A Look at Technical Analysis

We’ve already touched on technical analysis, which should also form part of the process when selecting stocks.

Technical analysis is focused on a company’s stock price information and movements, including cyclical patterns or trends that may help to identify future shifts.

While there are a number of technical indicators that can be used to underpin such analysis, a few remain considerably more popular than others. These include:

  • #1. The Moving Average: The Moving Average (MA) is commonly used to identify the long-term direction of a particular trend. This indicator makes its calculations without incorporating short-term price spikes, which is ideal for investors with a long-term outlook or classic ‘buy-and-hold’ strategy.
  • #2. The Stochastic Oscillator: This technical indicator highlights momentum and trend strength over a particular period of time, by drawing a direct comparison between a particular closing price of your chosen asset to a wider range of values.
  • #3. Bollinger Bands: Bollinger bands are widely used as part of technical analysis, thanks largely to their ability to forecast long-term price movements. Bollinger bands also help you to recognise when a particular asset is trading outside of its usual range.

The Last Word – Avoiding Emotion and Diversify Your Portfolio Over Time

As you can see, combining fundamental and technical analysis enables you to thoroughly research your stock market options, by comparing a company’s fundamentals and intrinsic value with its long-term price movements and trends.

But are there any other considerations when selecting stocks for your portfolio? Well, it’s crucial that you remove any emotion from your investment decisions, whether you’re buying into hype around a particular stock or drawn to an asset simply because it has recently experienced exponential growth.

Both of these factors mean nothing without the context provided by fundamental and technical analysis, which can help you to examine price trends more closely and make a more informed decision.

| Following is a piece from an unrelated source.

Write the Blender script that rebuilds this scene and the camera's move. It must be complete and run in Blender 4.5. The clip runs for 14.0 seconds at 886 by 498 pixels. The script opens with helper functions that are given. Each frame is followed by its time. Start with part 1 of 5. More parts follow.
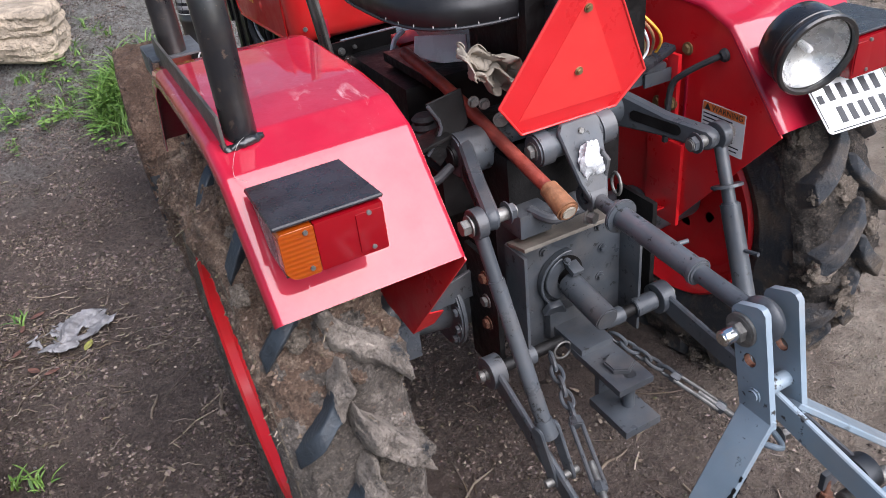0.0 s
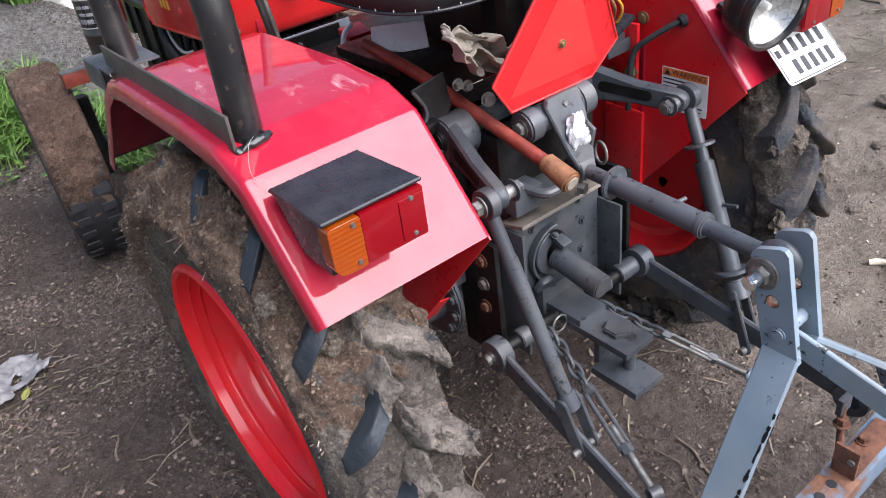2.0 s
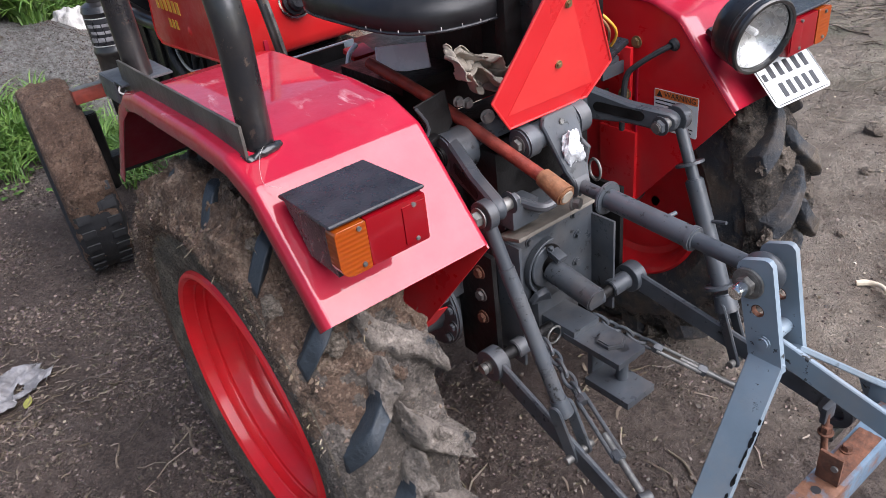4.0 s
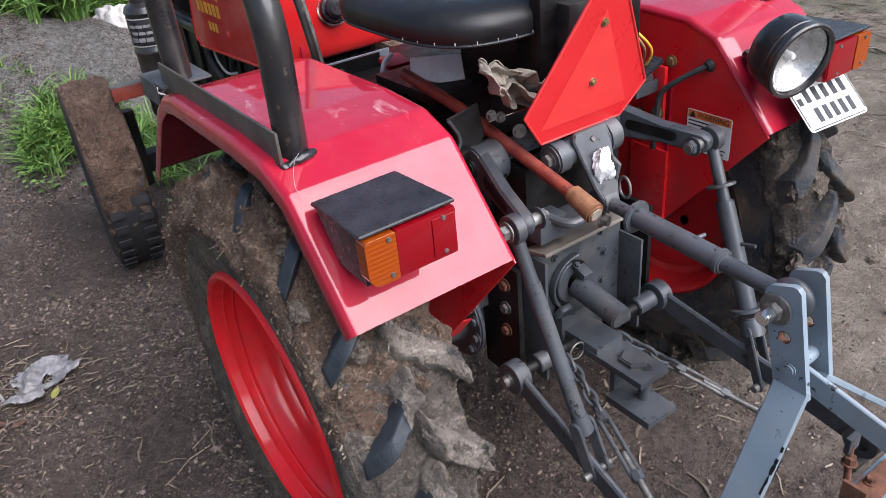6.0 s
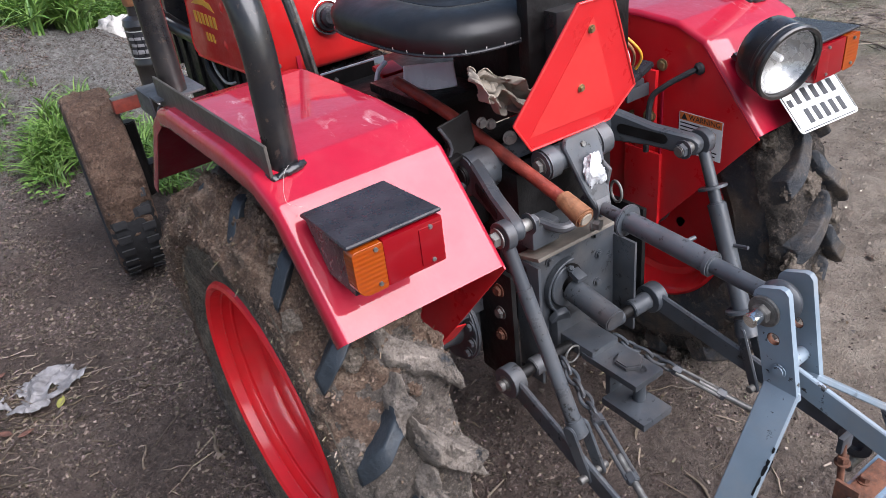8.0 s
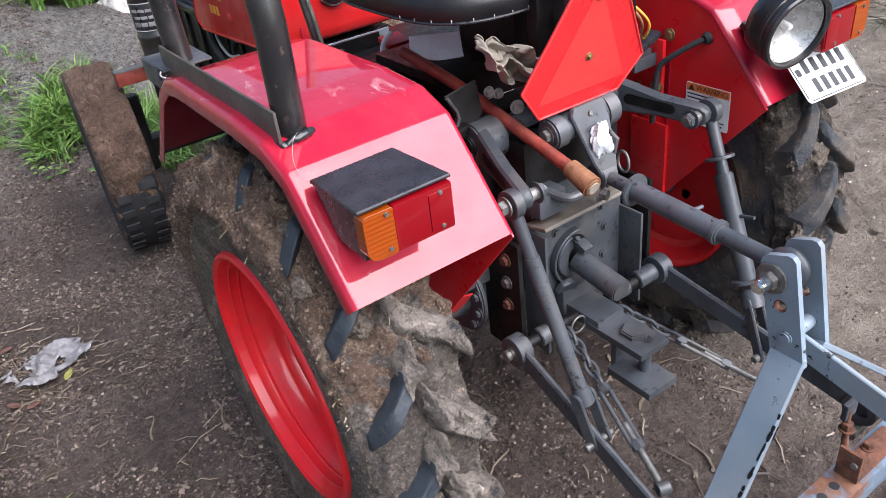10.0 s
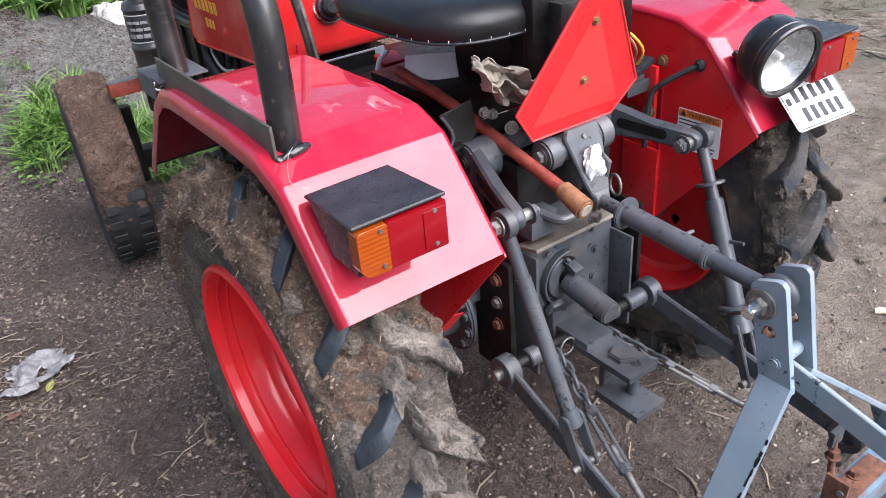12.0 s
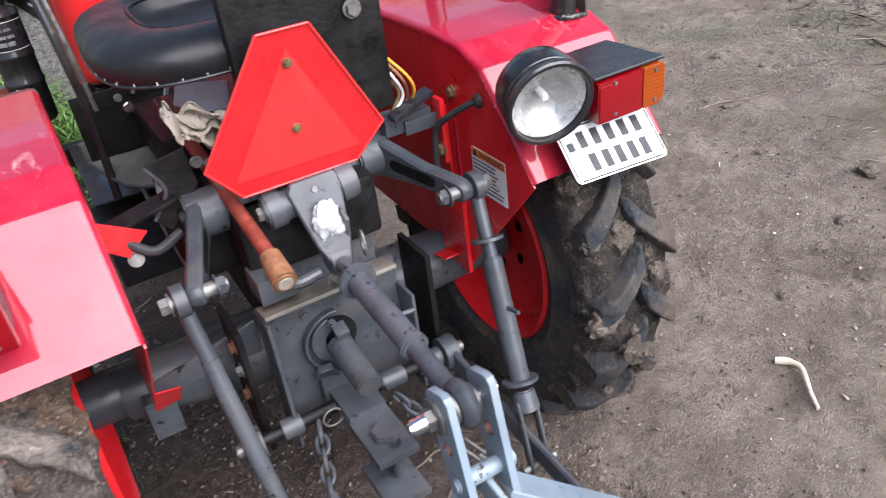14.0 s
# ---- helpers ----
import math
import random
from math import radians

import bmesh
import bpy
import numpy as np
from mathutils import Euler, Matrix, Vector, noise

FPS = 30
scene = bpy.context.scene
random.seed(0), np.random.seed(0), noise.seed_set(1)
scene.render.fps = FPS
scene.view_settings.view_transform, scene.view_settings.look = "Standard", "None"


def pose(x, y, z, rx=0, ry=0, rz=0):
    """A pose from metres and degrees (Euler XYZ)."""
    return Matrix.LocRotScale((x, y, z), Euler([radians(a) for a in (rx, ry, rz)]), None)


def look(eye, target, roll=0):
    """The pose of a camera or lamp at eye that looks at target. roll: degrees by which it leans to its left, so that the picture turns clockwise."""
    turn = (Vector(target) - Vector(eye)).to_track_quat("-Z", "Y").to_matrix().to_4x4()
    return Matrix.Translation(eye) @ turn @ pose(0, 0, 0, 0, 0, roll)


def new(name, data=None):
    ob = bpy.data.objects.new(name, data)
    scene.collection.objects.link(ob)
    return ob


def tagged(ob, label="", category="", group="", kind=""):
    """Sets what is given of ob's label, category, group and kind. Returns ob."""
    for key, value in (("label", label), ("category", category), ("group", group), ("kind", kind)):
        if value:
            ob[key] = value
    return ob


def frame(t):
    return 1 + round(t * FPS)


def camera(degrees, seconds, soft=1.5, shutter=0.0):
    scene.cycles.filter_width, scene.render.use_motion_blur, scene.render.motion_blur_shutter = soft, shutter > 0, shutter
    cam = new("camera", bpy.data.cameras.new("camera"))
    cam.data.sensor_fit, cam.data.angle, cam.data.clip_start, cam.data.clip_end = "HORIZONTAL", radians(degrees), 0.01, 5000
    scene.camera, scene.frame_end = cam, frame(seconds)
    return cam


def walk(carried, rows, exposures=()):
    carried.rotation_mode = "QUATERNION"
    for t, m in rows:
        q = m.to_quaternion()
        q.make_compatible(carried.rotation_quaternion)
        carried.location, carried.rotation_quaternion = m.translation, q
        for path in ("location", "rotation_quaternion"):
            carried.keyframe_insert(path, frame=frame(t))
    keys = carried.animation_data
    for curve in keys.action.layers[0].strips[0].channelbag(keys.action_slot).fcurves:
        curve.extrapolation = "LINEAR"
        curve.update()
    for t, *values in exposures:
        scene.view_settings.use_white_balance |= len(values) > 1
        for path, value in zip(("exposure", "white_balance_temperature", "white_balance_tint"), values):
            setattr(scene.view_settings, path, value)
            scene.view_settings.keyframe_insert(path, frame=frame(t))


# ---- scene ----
cam = camera(60.6, 14.0, soft=0.8, shutter=0.15)
PATH = [
    (0, (-0.761, -1.165, 1.409), (-0.061, 0.37, 0.336), -6.8),
    (0.5, (-0.652, -1.072, 1.385), (-0.116, 0.462, 0.221), -11.2),
    (1, (-0.641, -1.035, 1.358), (-0.257, 0.476, 0.105), -17.0),
    (1.5, (-0.86, -1.028, 1.369), (-0.148, 0.384, 0.144), -11.0),
    (2, (-0.936, -1.048, 1.398), (0.015, 0.325, 0.297), -8.1),
    (2.5, (-0.939, -1.092, 1.4), (0.08, 0.26, 0.335), -9.6),
    (2.7, (-0.951, -1.075, 1.393), (0.01, 0.311, 0.318), -9.6),
    (4.8, (-0.987, -1.096, 1.421), (0.008, 0.319, 0.418), -5.8),
    (5, (-0.991, -1.092, 1.425), (-0.014, 0.35, 0.442), -6.1),
    (5.5, (-0.99, -1.092, 1.421), (-0.031, 0.342, 0.409), -5.9),
    (6, (-0.982, -1.089, 1.416), (-0.039, 0.346, 0.391), -5.7),
    (6.5, (-0.987, -1.078, 1.422), (-0.123, 0.42, 0.417), -6.4),
    (7, (-0.971, -1.088, 1.429), (-0.131, 0.403, 0.394), -6.5),
    (7.5, (-0.985, -1.108, 1.427), (-0.096, 0.332, 0.362), -7.7),
    (8, (-0.962, -1.113, 1.429), (-0.035, 0.337, 0.409), -7.0),
    (8.2, (-0.966, -1.106, 1.429), (-0.091, 0.366, 0.396), -8.2),
    (10.3, (-0.981, -1.116, 1.411), (-0.074, 0.313, 0.346), -7.1),
    (10.5, (-0.976, -1.107, 1.409), (-0.081, 0.337, 0.353), -7.5),
    (11, (-0.974, -1.106, 1.412), (-0.105, 0.313, 0.301), -7.5),
    (11.5, (-0.99, -1.098, 1.407), (-0.115, 0.349, 0.34), -6.8),
    (12, (-0.989, -1.111, 1.415), (-0.037, 0.319, 0.391), -5.1),
    (12.5, (-1.02, -1.132, 1.402), (0.052, 0.15, 0.302), -4.1),
    (12.8, (-1.036, -1.145, 1.417), (0.036, 0.156, 0.34), -4.8),
    (13, (-1.007, -1.152, 1.413), (0.14, 0.097, 0.353), -3.6),
    (13.1, (-0.968, -1.154, 1.411), (0.178, 0.108, 0.365), -3.6),
    (13.4, (-0.753, -1.25, 1.418), (0.239, 0.136, 0.372), -2.2),
    (13.5, (-0.684, -1.274, 1.422), (0.225, 0.136, 0.333), -1.6),
    (13.6, (-0.617, -1.262, 1.418), (0.255, 0.168, 0.325), -3.6),
    (14, (-0.34, -1.241, 1.401), (0.433, 0.26, 0.329), -7.5),
]
walk(cam, [(t, look(eye, target, roll)) for t, eye, target, roll in PATH],
     exposures=[(0, 1.06), (0.5, 0.96), (1, 1.12), (1.5, 1.22), (2, 1.25), (2.7, 1.18), (5, 1.01), (6.5, 1.03), (8, 1.09), (10.5, 1.35), (12, 1.45), (13, 1.36), (14, 1.25)])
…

On a final note, you should also strive to create a diversified stock portfolio from the outset. The reason for this is simple; as it enables you to immediately minimise your exposure to risk, while ensuring that you incorporate assets in different sectors and with variable market capitalisation values.

To this end, you may also want to consider investing some of your capital in stock market indexes.

After all, this provides natural diversification across different sectors and market cap values, while allowing you to speculate on price movements and profit without owning the underlying stock.